Abstract

Rolling Element Bearing (REB) failure in heavy rotating machines or assembly lines might cause the machine to shut down, affecting the total cost and quality of the product. Bearing condition monitoring prevents failure and reduces the time and expense of preventative maintenance. With the advent of machine learning in the area of condition monitoring of mechanical systems, Artificial Neural Network (ANN) is becoming more widely used, redefining the state-of-the-art in defect diagnosis and classification. This work provides a real-time online fault detection approach for rolling bearings based on the ANN algorithm in order to realize the predictive maintenance of rolling element bearings in the industry. The training of the fault diagnostic model and the real-time fault diagnosis are the two primary steps of the procedure. The vibration signal is first preprocessed, which includes data categorization, data segmentation, and feature extraction before the defect diagnosis model is trained and optimized. The extraction of the characteristic features of the vibration signal is utilized to implement the online fault diagnosis through the fault diagnostic model.
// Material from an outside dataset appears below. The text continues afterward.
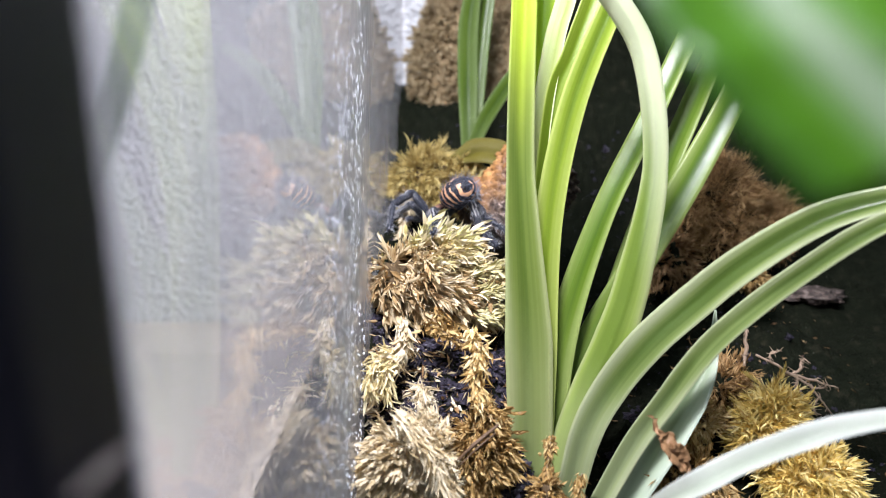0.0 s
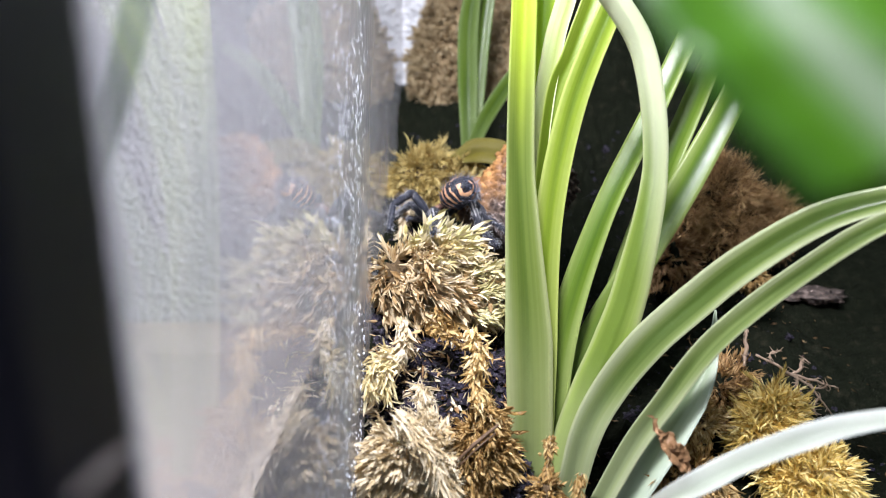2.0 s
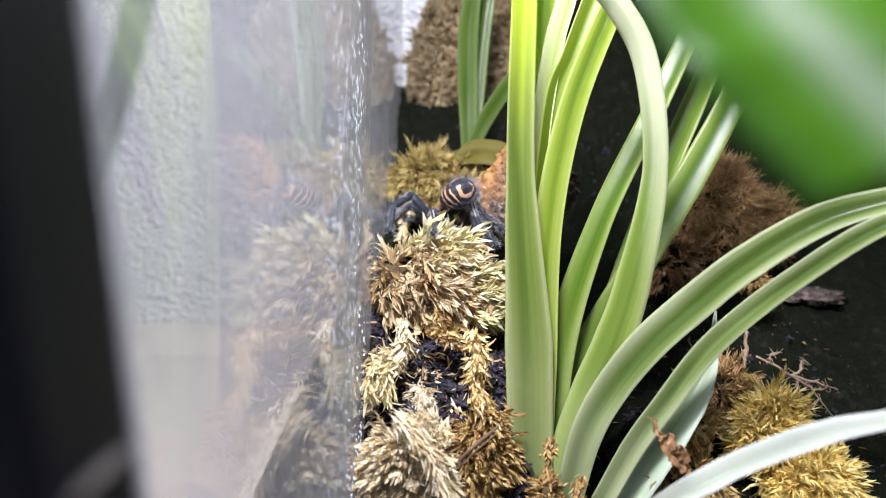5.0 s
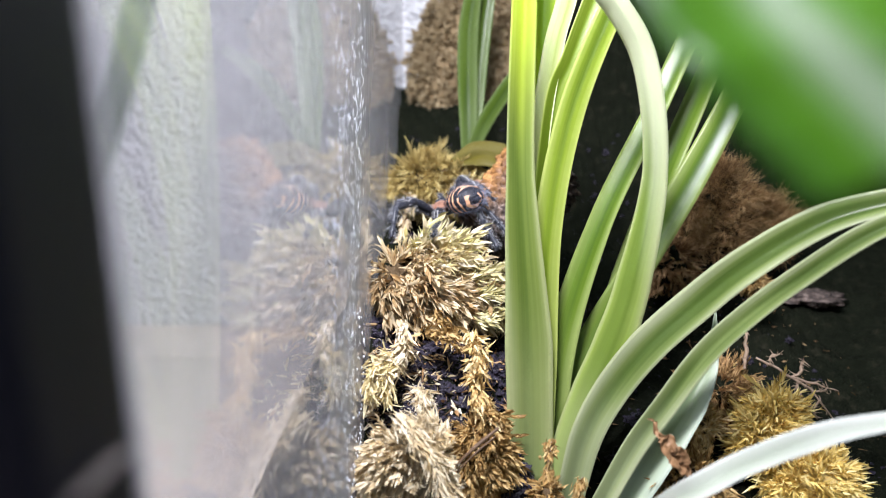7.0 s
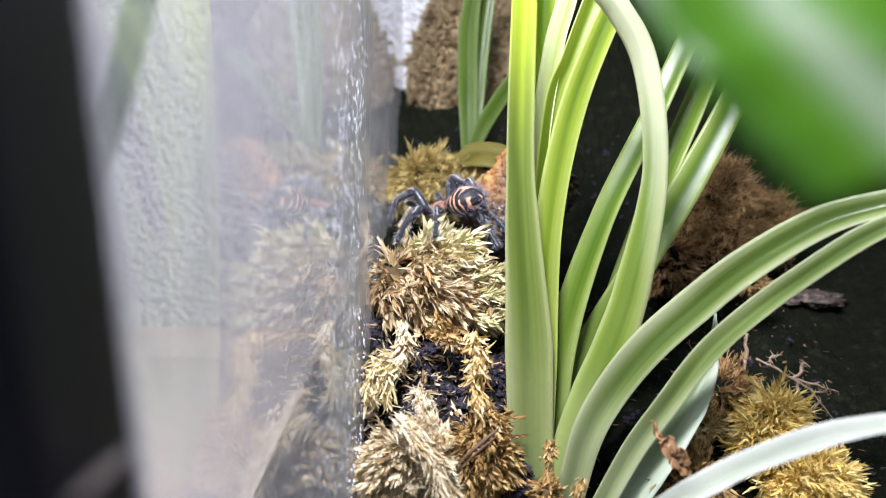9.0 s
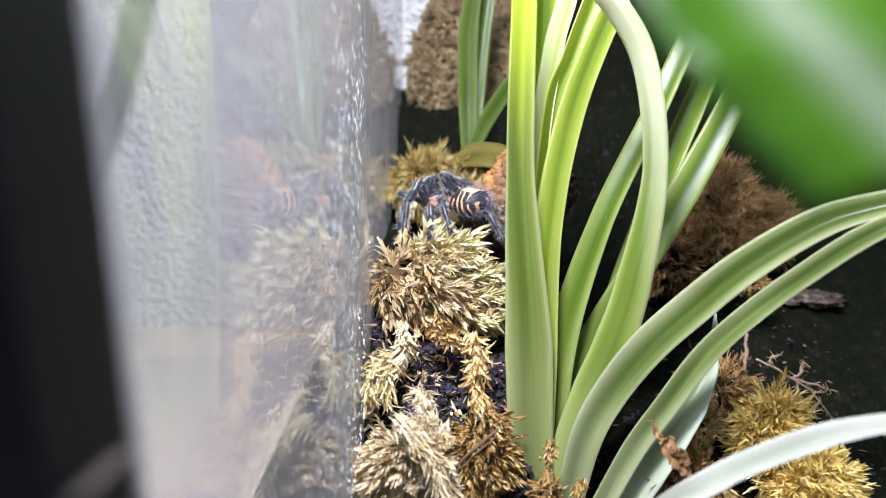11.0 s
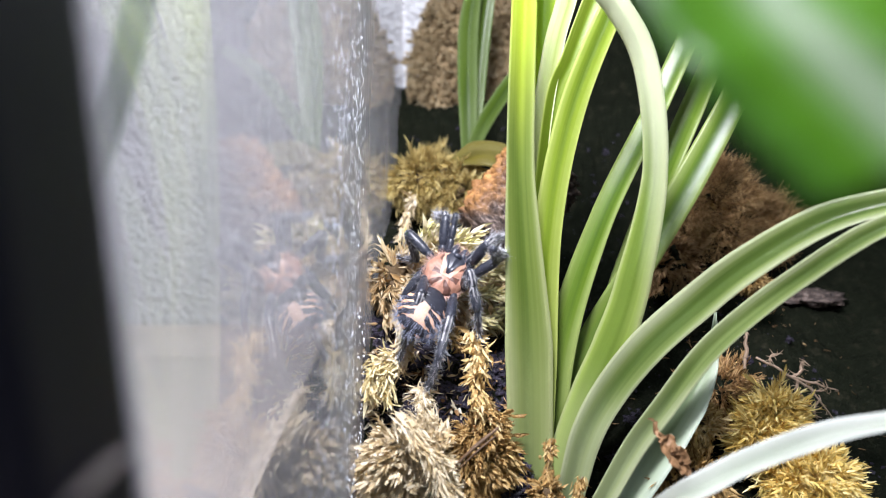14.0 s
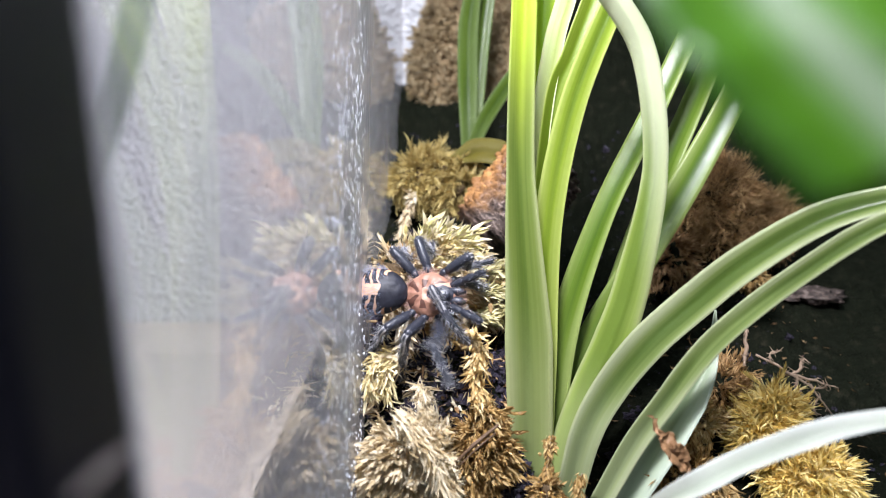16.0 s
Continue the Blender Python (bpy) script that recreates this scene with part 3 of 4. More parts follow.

The fault data for analysis is accessed from the open-source Paderborn university bearing data. The fault categories taken are of multiple faults on the inner and the outer raceways. Optimization is carried out in the ANN model with regard to its number of hidden layers, size of the layers and the activation function to seek for a set of these parameters, which result in the best performance in diagnosing the bearing defects for the fault categories under consideration. The ANN approach is proved to be a useful technique for detecting faults and improving classification accuracy, making it more suitable for rolling bearing fault diagnosis. A maximum fault classification accuracy of 98.5% was achieved with a single hidden layer of size 25 and the Tanh activation function. The corresponding training time was 3.9831 seconds, and the prediction speed was found to be 24000 observations per second.